## begin Recorded information

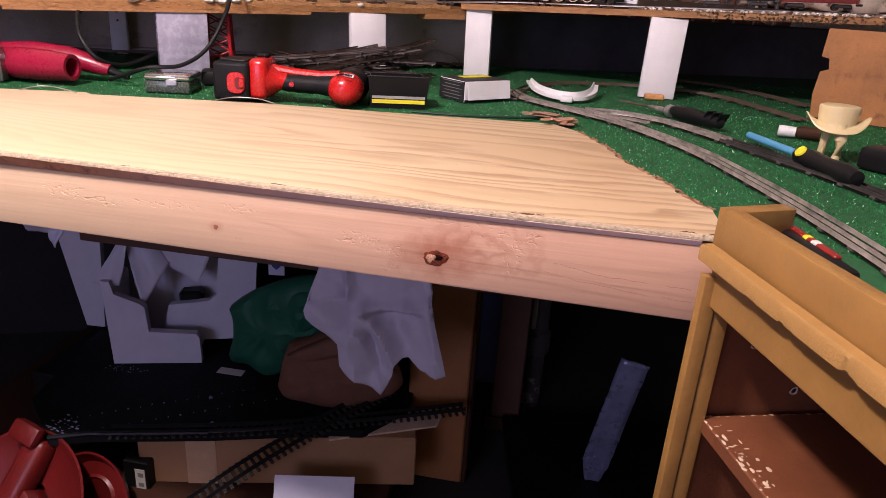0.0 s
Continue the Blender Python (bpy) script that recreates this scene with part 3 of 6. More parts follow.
for z in (0.6385, 0.42, 0.2):
    sh = part("shelf_board", bx(0.93, 0.233, 0.017, (0.473, 0.1525, z), 0.0015), M_BROWN, case, "brown shelf board with chipped edges")
    bm = bmesh.new()
    for k in range(260):
        x, y, s = rnd.uniform(0.010, 0.9), 0.0372 + abs(rnd.gauss(0, 0.0012)), 1.0
        if k % 3 == 0:
            x, y, s = 0.0095 + rnd.uniform(-0.0006, 0.0016), rnd.uniform(0.040, 0.26), 0.7
        if k % 7 == 0:
            x, y, s = rnd.gauss(0.085, 0.03), 0.042 + abs(rnd.gauss(0, 0.010)), 0.95
        if x < 0.009:
            continue
        q = lumpy2(0.0018 * s * rnd.uniform(0.5, 1.5), k)
        add(bm, q, Matrix.Translation((x, y, z + 0.0083)) @ Matrix.Diagonal((rnd.uniform(0.7, 2.4) if k % 3 else 0.6, rnd.uniform(0.6, 1.2) if k % 3 else 1.8, 0.28, 1)))
    part("chips", bm, M_CHIP, sh, "pale chipped wood")["kind"] = "stuff"
M_HOLE = plain("dark_bore", (0.012, 0.006, 0.004), 0.9)
for y, z, r in ((0.085, 0.730, 0.0062), (0.146, 0.672, 0.0064), (0.1795, 0.686, 0.0070)):
    ring = lathe([(r, 0), (r, 0.0007), (r * 0.68, 0.0009), (r * 0.62, 0.0001)], 22, "x", (0, 0, 0), ring=True)
    for v in ring.verts:
        a = math.atan2(v.co.z, v.co.y)
        k = 0.80 + 0.26 * noise.noise((math.cos(a) * 1.7, math.sin(a) * 1.7, y * 90)) - 0.24 * max(0, math.sin(a - 0.5))
        v.co.y, v.co.z = v.co.y * k, v.co.z * k
    hole = part("screw_hole", xf(ring, Matrix.Translation((0.0002, y, z))), M_CHIP, case, "pale chipped screw hole")
    part("bore", lathe([(r * 0.62, 0.0002), (0, 0.0003)], 16, "x", (0.0002, y, z)), M_HOLE, hole, "dark bore")

# ---------- white posts under the deck ----------
def post(p, q, z0, z1, thick, material, label, name="support_post", lean=0.0, notch=False):
    """An upright board whose foot runs from p to q."""
    m = along(p, q, z0)
    w, h = (Vector(q) - Vector(p)).length, z1 - z0
    ob = thing(name, m, label, "post", "posts under the train deck")
    bm = bx(w, thick, h, (w / 2, thick / 2, h / 2), 0.0025, 2)
    for v in bm.verts:
        v.co.x += lean * v.co.z
    part("board", bm, material, ob)
    if notch:
        part("block", bx(w * 1.06, thick * 1.08, h * 0.46, (w / 2, thick / 2, h * 0.23), 0.006, 2), material, ob)
        for z in (0.62, 0.78):
            part("nail_hole", lathe([(0.003, 0), (0, 0.0006)], 8, "y", (w * 0.5, -0.0004, h * z)), M_BROWN, ob)
    return ob


post((0.227, 1.052), (0.311, 1.052), G, 1.030, 0.018, M_WHITE, "white painted board standing upright under the deck edge", lean=0.02)
post((-0.219, 1.168), (-0.151, 1.162), G, 1.0165, 0.018, M_WHITE, "narrow white painted board under the deck joint", lean=-0.02)
post((-0.468, 0.976), (-0.396, 1.032), G, 0.994, 0.018, M_WHITE, "white painted board behind the pile of track", lean=-0.03)
post((-1.212, 0.432), (-1.172, 0.464), G, 0.975, 0.018, M_WHITE, "white painted board under the deck beside the saw")
post((-1.137, 1.012), (-1.101, 1.030), G, 0.983, 0.035, M_WHITE, "stack of two small white blocks with nail holes", notch=True)
post((-0.814, 0.706), (-0.732, 0.770), G, 0.9855, 0.03, M_LILAC, "board wrapped in crinkled lilac plastic under the deck")
solid("wood_wedge", bx(0.045, 0.02, 0.013, (0, 0, 0.0065), 0.003, 1), plain("orange_offcut", (0.55, 0.27, 0.09), 0.6, vary=0.25, scale=60), "small orange wood offcut against a white post", "wood offcut", m=pose(0.262, 1.026, G, 0, 0, 4))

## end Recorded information

> Exercise aim
Print out the material word for word, omitting the pictures.

> Written answer
0.0 s
Continue the Blender Python (bpy) script that recreates this scene with part 3 of 6. More parts follow.
for z in (0.6385, 0.42, 0.2):
    sh = part("shelf_board", bx(0.93, 0.233, 0.017, (0.473, 0.1525, z), 0.0015), M_BROWN, case, "brown shelf board with chipped edges")
    bm = bmesh.new()
    for k in range(260):
        x, y, s = rnd.uniform(0.010, 0.9), 0.0372 + abs(rnd.gauss(0, 0.0012)), 1.0
        if k % 3 == 0:
            x, y, s = 0.0095 + rnd.uniform(-0.0006, 0.0016), rnd.uniform(0.040, 0.26), 0.7
        if k % 7 == 0:
            x, y, s = rnd.gauss(0.085, 0.03), 0.042 + abs(rnd.gauss(0, 0.010)), 0.95
        if x < 0.009:
            continue
        q = lumpy2(0.0018 * s * rnd.uniform(0.5, 1.5), k)
        add(bm, q, Matrix.Translation((x, y, z + 0.0083)) @ Matrix.Diagonal((rnd.uniform(0.7, 2.4) if k % 3 else 0.6, rnd.uniform(0.6, 1.2) if k % 3 else 1.8, 0.28, 1)))
    part("chips", bm, M_CHIP, sh, "pale chipped wood")["kind"] = "stuff"
M_HOLE = plain("dark_bore", (0.012, 0.006, 0.004), 0.9)
for y, z, r in ((0.085, 0.730, 0.0062), (0.146, 0.672, 0.0064), (0.1795, 0.686, 0.0070)):
    ring = lathe([(r, 0), (r, 0.0007), (r * 0.68, 0.0009), (r * 0.62, 0.0001)], 22, "x", (0, 0, 0), ring=True)
    for v in ring.verts:
        a = math.atan2(v.co.z, v.co.y)
        k = 0.80 + 0.26 * noise.noise((math.cos(a) * 1.7, math.sin(a) * 1.7, y * 90)) - 0.24 * max(0, math.sin(a - 0.5))
        v.co.y, v.co.z = v.co.y * k, v.co.z * k
    hole = part("screw_hole", xf(ring, Matrix.Translation((0.0002, y, z))), M_CHIP, case, "pale chipped screw hole")
    part("bore", lathe([(r * 0.62, 0.0002), (0, 0.0003)], 16, "x", (0.0002, y, z)), M_HOLE, hole, "dark bore")

# ---------- white posts under the deck ----------
def post(p, q, z0, z1, thick, material, label, name="support_post", lean=0.0, notch=False):
    """An upright board whose foot runs from p to q."""
    m = along(p, q, z0)
    w, h = (Vector(q) - Vector(p)).length, z1 - z0
    ob = thing(name, m, label, "post", "posts under the train deck")
    bm = bx(w, thick, h, (w / 2, thick / 2, h / 2), 0.0025, 2)
    for v in bm.verts:
        v.co.x += lean * v.co.z
    part("board", bm, material, ob)
    if notch:
        part("block", bx(w * 1.06, thick * 1.08, h * 0.46, (w / 2, thick / 2, h * 0.23), 0.006, 2), material, ob)
        for z in (0.62, 0.78):
            part("nail_hole", lathe([(0.003, 0), (0, 0.0006)], 8, "y", (w * 0.5, -0.0004, h * z)), M_BROWN, ob)
    return ob


post((0.227, 1.052), (0.311, 1.052), G, 1.030, 0.018, M_WHITE, "white painted board standing upright under the deck edge", lean=0.02)
post((-0.219, 1.168), (-0.151, 1.162), G, 1.0165, 0.018, M_WHITE, "narrow white painted board under the deck joint", lean=-0.02)
post((-0.468, 0.976), (-0.396, 1.032), G, 0.994, 0.018, M_WHITE, "white painted board behind the pile of track", lean=-0.03)
post((-1.212, 0.432), (-1.172, 0.464), G, 0.975, 0.018, M_WHITE, "white painted board under the deck beside the saw")
post((-1.137, 1.012), (-1.101, 1.030), G, 0.983, 0.035, M_WHITE, "stack of two small white blocks with nail holes", notch=True)
post((-0.814, 0.706), (-0.732, 0.770), G, 0.9855, 0.03, M_LILAC, "board wrapped in crinkled lilac plastic under the deck")
solid("wood_wedge", bx(0.045, 0.02, 0.013, (0, 0, 0.0065), 0.003, 1), plain("orange_offcut", (0.55, 0.27, 0.09), 0.6, vary=0.25, scale=60), "small orange wood offcut against a white post", "wood offcut", m=pose(0.262, 1.026, G, 0, 0, 4))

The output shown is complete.